À l'heure des réseaux sociaux, à quoi servent les conférences et les colloques ?

Est-il réellement utile d'organiser des rassemblements en présence, alors que leurs participants sont déjà hyperconnectés sur la toile ?

Quelques semaines après avoir assisté à la conférence internationale 21st Century Learning, organisée à Hong Kong en février 2011, Jabiz Raisdana, enseignant en Indonésie, a écrit un billet de blogue rageur, dans lequel il exprime son agacement devant ces conférences internationales organisées à grands frais, qui ne lui apportent pas grand chose, en dehors du plaisir de rencontrer en face à face les personnes avec lesquelles il échange réguièrement sur la toile.

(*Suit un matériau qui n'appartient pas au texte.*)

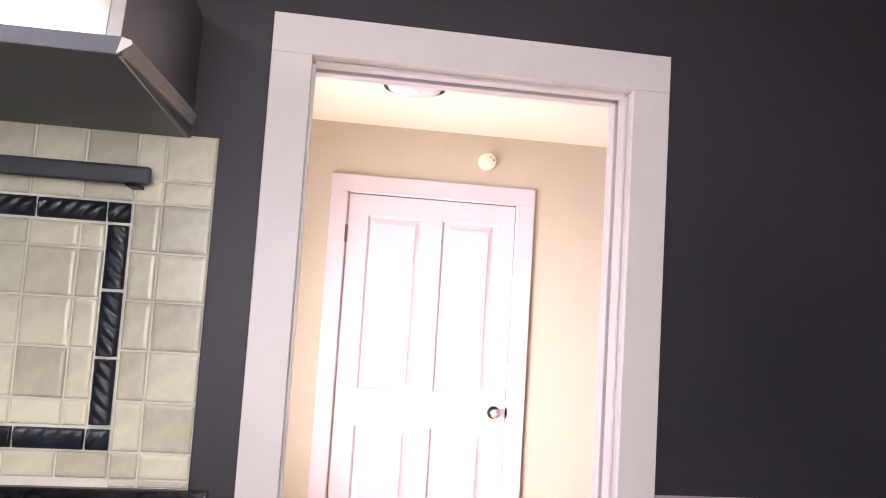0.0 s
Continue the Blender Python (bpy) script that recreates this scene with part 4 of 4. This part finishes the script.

Les conférences sur les Tice : d'éternelles introductions

Selon J. Raisdana, ces conférences dédiées à l'utilisation des nouvelles technologies en enseignement et formation creusent toujours le même sillon : celui de l'introduction, de la réflexion de base, et s'adressent avant tout à ceux qui n'utilisent pas encore les Tice. Rien d'innovant, rien de stimulant là-dedans, lorsqu'on est déjà un praticien convaincu, se plaint-il. Et, plus de 20 ans après l'introduction des Tice dans les classes poursuit-il, en est-on encore à essayer de persuader les enseignants de les utliser ? N'avons-nous pas parcouru du chemin ?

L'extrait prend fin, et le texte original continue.